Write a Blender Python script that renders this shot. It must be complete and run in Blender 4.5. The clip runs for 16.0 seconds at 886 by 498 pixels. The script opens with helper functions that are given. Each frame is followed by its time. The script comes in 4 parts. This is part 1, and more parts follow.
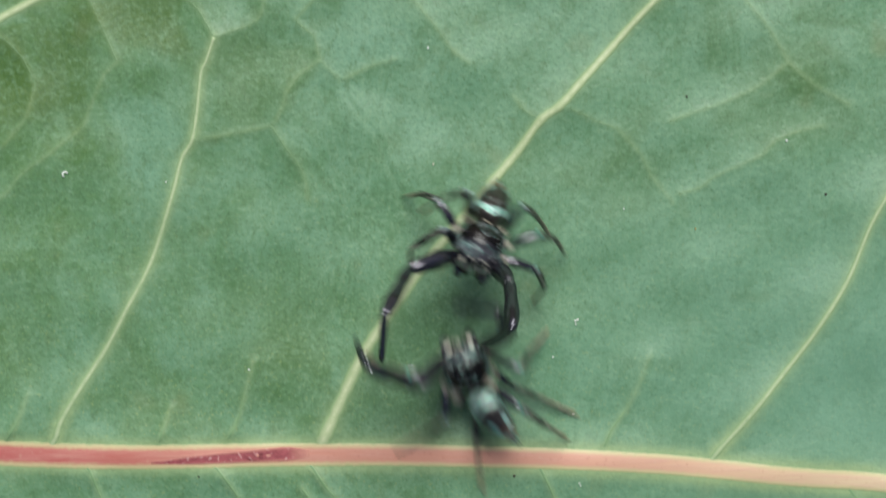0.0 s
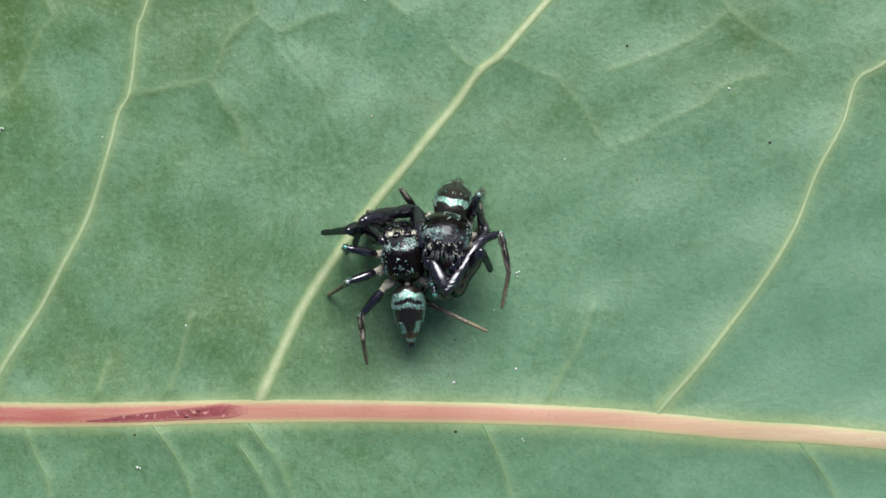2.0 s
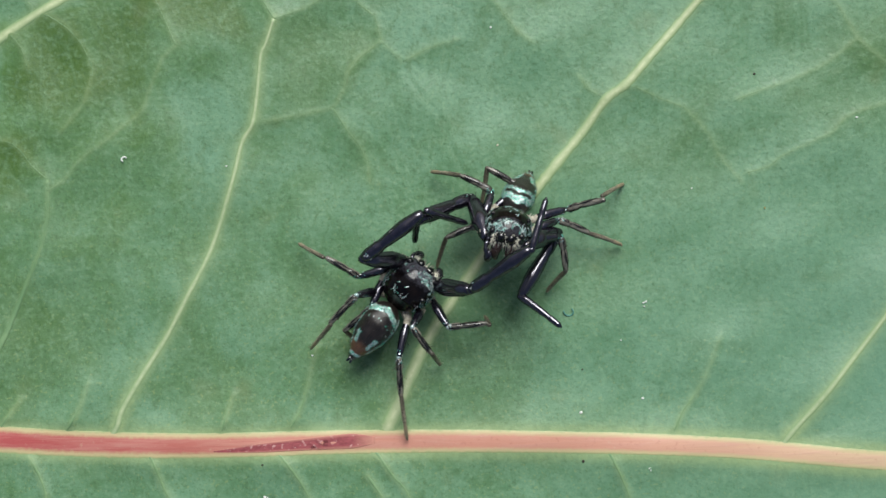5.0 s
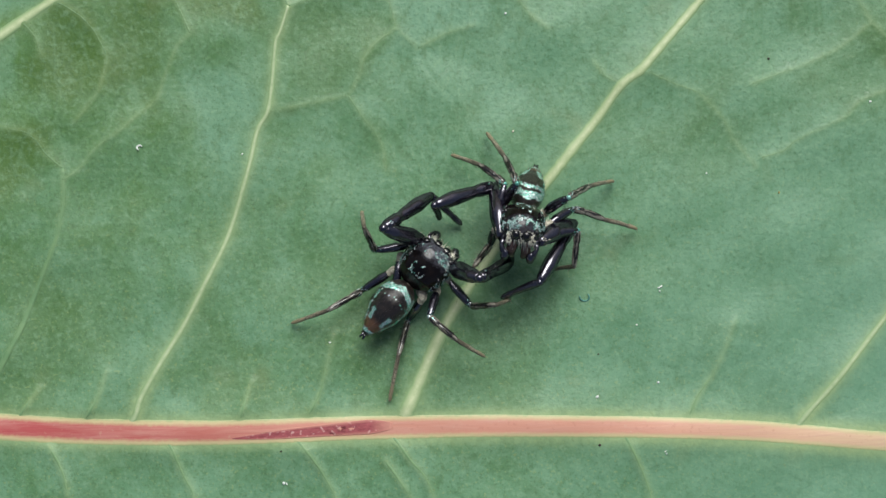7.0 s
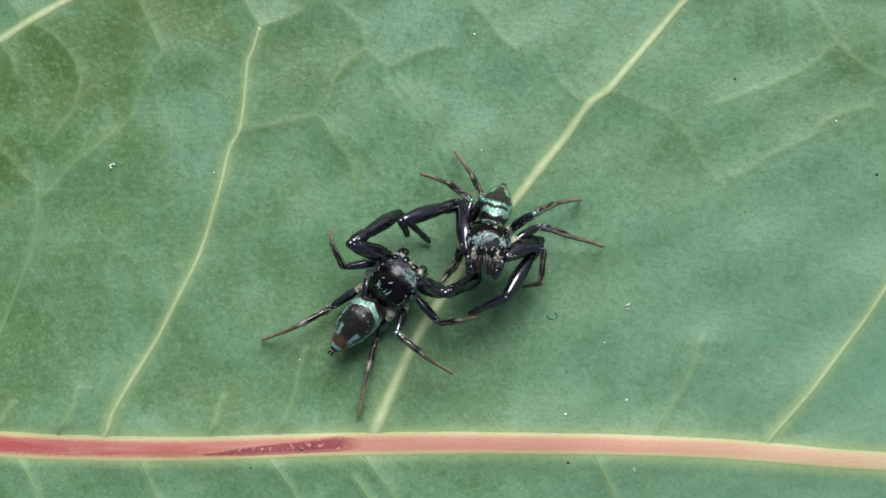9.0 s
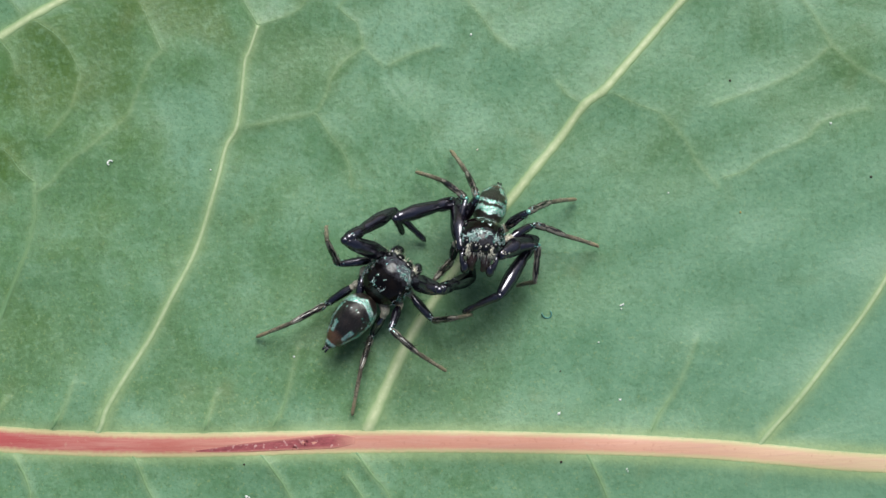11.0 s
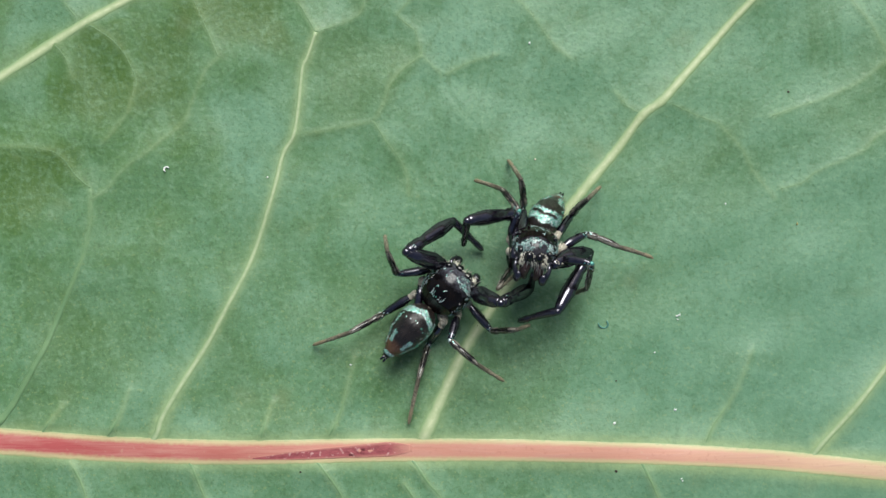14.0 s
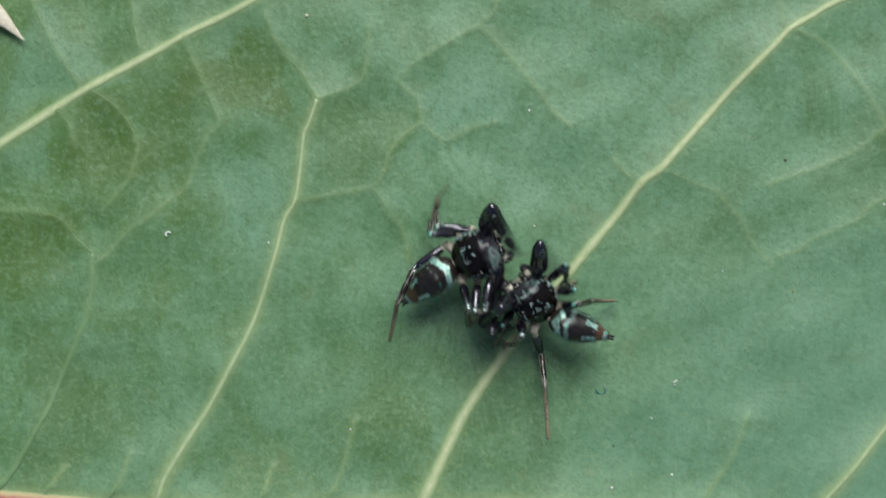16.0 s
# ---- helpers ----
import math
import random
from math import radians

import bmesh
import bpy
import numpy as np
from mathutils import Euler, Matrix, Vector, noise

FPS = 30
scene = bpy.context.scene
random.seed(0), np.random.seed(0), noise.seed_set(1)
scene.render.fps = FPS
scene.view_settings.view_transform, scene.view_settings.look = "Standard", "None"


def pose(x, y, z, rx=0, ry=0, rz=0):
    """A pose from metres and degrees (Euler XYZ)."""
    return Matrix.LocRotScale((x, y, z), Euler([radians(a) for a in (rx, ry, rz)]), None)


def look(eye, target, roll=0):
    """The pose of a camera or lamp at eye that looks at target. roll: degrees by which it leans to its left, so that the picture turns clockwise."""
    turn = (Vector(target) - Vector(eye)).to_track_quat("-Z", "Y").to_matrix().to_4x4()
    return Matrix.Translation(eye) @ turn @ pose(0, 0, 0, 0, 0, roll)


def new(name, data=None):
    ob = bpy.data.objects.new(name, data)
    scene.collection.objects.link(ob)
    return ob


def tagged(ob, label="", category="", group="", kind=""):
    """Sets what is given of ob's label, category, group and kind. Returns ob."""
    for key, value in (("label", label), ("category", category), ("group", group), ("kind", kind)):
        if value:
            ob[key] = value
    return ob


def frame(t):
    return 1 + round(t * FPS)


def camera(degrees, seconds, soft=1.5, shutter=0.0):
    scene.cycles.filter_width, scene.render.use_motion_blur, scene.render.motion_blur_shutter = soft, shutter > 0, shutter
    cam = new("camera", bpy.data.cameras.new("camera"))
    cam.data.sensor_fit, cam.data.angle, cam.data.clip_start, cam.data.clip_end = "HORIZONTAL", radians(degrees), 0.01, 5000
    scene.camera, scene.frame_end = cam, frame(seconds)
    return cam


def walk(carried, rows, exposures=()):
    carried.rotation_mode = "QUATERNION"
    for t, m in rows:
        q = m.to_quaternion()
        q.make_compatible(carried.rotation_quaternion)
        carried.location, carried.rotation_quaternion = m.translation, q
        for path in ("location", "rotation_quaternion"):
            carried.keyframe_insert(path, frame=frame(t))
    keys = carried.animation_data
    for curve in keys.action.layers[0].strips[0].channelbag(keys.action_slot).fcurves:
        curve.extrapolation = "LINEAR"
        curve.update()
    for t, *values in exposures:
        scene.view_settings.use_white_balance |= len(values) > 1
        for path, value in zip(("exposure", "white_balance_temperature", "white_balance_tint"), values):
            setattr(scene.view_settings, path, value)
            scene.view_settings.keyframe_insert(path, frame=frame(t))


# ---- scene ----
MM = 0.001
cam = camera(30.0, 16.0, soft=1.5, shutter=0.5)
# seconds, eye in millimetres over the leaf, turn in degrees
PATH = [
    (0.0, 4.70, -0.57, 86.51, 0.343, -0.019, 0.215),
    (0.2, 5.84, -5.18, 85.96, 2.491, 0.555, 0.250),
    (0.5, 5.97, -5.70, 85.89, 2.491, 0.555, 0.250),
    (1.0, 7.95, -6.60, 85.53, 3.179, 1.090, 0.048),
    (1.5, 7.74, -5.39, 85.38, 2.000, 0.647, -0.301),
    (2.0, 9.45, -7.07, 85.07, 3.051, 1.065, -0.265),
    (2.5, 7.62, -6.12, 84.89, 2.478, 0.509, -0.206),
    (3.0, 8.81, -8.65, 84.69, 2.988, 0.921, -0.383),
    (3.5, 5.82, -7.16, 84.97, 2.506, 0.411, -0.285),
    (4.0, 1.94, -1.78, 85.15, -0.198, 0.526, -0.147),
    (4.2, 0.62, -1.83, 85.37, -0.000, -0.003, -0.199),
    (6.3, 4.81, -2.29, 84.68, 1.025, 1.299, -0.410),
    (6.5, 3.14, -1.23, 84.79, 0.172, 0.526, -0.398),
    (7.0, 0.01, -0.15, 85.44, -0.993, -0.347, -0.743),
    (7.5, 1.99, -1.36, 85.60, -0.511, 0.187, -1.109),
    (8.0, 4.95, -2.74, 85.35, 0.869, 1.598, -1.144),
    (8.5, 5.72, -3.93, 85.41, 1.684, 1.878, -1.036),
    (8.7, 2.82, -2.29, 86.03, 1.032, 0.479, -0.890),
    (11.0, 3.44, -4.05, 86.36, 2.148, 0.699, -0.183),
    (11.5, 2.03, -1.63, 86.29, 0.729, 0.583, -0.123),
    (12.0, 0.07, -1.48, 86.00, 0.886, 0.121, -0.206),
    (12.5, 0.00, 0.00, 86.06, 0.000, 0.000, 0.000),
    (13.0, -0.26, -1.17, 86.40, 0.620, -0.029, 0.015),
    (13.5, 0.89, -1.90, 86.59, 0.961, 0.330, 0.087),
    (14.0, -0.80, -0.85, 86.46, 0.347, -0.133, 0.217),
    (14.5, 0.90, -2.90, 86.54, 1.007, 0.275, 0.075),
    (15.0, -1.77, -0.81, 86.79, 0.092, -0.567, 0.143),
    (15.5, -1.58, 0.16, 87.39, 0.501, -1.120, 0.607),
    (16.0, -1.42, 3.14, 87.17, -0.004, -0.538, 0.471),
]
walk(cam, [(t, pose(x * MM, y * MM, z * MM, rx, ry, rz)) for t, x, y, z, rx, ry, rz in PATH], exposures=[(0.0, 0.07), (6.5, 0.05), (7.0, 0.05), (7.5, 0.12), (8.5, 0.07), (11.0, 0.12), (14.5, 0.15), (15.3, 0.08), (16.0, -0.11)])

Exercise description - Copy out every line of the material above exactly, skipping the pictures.

Answer below -
Write a Blender Python script that renders this shot. It must be complete and run in Blender 4.5. The clip runs for 16.0 seconds at 886 by 498 pixels. The script opens with helper functions that are given. Each frame is followed by its time. The script comes in 4 parts. This is part 1, and more parts follow.
0.0 s
2.0 s
5.0 s
7.0 s
9.0 s
11.0 s
14.0 s
16.0 s
# ---- helpers ----
import math
import random
from math import radians

import bmesh
import bpy
import numpy as np
from mathutils import Euler, Matrix, Vector, noise

FPS = 30
scene = bpy.context.scene
random.seed(0), np.random.seed(0), noise.seed_set(1)
scene.render.fps = FPS
scene.view_settings.view_transform, scene.view_settings.look = "Standard", "None"


def pose(x, y, z, rx=0, ry=0, rz=0):
    """A pose from metres and degrees (Euler XYZ)."""
    return Matrix.LocRotScale((x, y, z), Euler([radians(a) for a in (rx, ry, rz)]), None)


def look(eye, target, roll=0):
    """The pose of a camera or lamp at eye that looks at target. roll: degrees by which it leans to its left, so that the picture turns clockwise."""
    turn = (Vector(target) - Vector(eye)).to_track_quat("-Z", "Y").to_matrix().to_4x4()
    return Matrix.Translation(eye) @ turn @ pose(0, 0, 0, 0, 0, roll)


def new(name, data=None):
    ob = bpy.data.objects.new(name, data)
    scene.collection.objects.link(ob)
    return ob


def tagged(ob, label="", category="", group="", kind=""):
    """Sets what is given of ob's label, category, group and kind. Returns ob."""
    for key, value in (("label", label), ("category", category), ("group", group), ("kind", kind)):
        if value:
            ob[key] = value
    return ob


def frame(t):
    return 1 + round(t * FPS)


def camera(degrees, seconds, soft=1.5, shutter=0.0):
    scene.cycles.filter_width, scene.render.use_motion_blur, scene.render.motion_blur_shutter = soft, shutter > 0, shutter
    cam = new("camera", bpy.data.cameras.new("camera"))
    cam.data.sensor_fit, cam.data.angle, cam.data.clip_start, cam.data.clip_end = "HORIZONTAL", radians(degrees), 0.01, 5000
    scene.camera, scene.frame_end = cam, frame(seconds)
    return cam


def walk(carried, rows, exposures=()):
    carried.rotation_mode = "QUATERNION"
    for t, m in rows:
        q = m.to_quaternion()
        q.make_compatible(carried.rotation_quaternion)
        carried.location, carried.rotation_quaternion = m.translation, q
        for path in ("location", "rotation_quaternion"):
            carried.keyframe_insert(path, frame=frame(t))
    keys = carried.animation_data
    for curve in keys.action.layers[0].strips[0].channelbag(keys.action_slot).fcurves:
        curve.extrapolation = "LINEAR"
        curve.update()
    for t, *values in exposures:
        scene.view_settings.use_white_balance |= len(values) > 1
        for path, value in zip(("exposure", "white_balance_temperature", "white_balance_tint"), values):
            setattr(scene.view_settings, path, value)
            scene.view_settings.keyframe_insert(path, frame=frame(t))


# ---- scene ----
MM = 0.001
cam = camera(30.0, 16.0, soft=1.5, shutter=0.5)
# seconds, eye in millimetres over the leaf, turn in degrees
PATH = [
    (0.0, 4.70, -0.57, 86.51, 0.343, -0.019, 0.215),
    (0.2, 5.84, -5.18, 85.96, 2.491, 0.555, 0.250),
    (0.5, 5.97, -5.70, 85.89, 2.491, 0.555, 0.250),
    (1.0, 7.95, -6.60, 85.53, 3.179, 1.090, 0.048),
    (1.5, 7.74, -5.39, 85.38, 2.000, 0.647, -0.301),
    (2.0, 9.45, -7.07, 85.07, 3.051, 1.065, -0.265),
    (2.5, 7.62, -6.12, 84.89, 2.478, 0.509, -0.206),
    (3.0, 8.81, -8.65, 84.69, 2.988, 0.921, -0.383),
    (3.5, 5.82, -7.16, 84.97, 2.506, 0.411, -0.285),
    (4.0, 1.94, -1.78, 85.15, -0.198, 0.526, -0.147),
    (4.2, 0.62, -1.83, 85.37, -0.000, -0.003, -0.199),
    (6.3, 4.81, -2.29, 84.68, 1.025, 1.299, -0.410),
    (6.5, 3.14, -1.23, 84.79, 0.172, 0.526, -0.398),
    (7.0, 0.01, -0.15, 85.44, -0.993, -0.347, -0.743),
    (7.5, 1.99, -1.36, 85.60, -0.511, 0.187, -1.109),
    (8.0, 4.95, -2.74, 85.35, 0.869, 1.598, -1.144),
    (8.5, 5.72, -3.93, 85.41, 1.684, 1.878, -1.036),
    (8.7, 2.82, -2.29, 86.03, 1.032, 0.479, -0.890),
    (11.0, 3.44, -4.05, 86.36, 2.148, 0.699, -0.183),
    (11.5, 2.03, -1.63, 86.29, 0.729, 0.583, -0.123),
    (12.0, 0.07, -1.48, 86.00, 0.886, 0.121, -0.206),
    (12.5, 0.00, 0.00, 86.06, 0.000, 0.000, 0.000),
    (13.0, -0.26, -1.17, 86.40, 0.620, -0.029, 0.015),
    (13.5, 0.89, -1.90, 86.59, 0.961, 0.330, 0.087),
    (14.0, -0.80, -0.85, 86.46, 0.347, -0.133, 0.217),
    (14.5, 0.90, -2.90, 86.54, 1.007, 0.275, 0.075),
    (15.0, -1.77, -0.81, 86.79, 0.092, -0.567, 0.143),
    (15.5, -1.58, 0.16, 87.39, 0.501, -1.120, 0.607),
    (16.0, -1.42, 3.14, 87.17, -0.004, -0.538, 0.471),
]
walk(cam, [(t, pose(x * MM, y * MM, z * MM, rx, ry, rz)) for t, x, y, z, rx, ry, rz in PATH], exposures=[(0.0, 0.07), (6.5, 0.05), (7.0, 0.05), (7.5, 0.12), (8.5, 0.07), (11.0, 0.12), (14.5, 0.15), (15.3, 0.08), (16.0, -0.11)])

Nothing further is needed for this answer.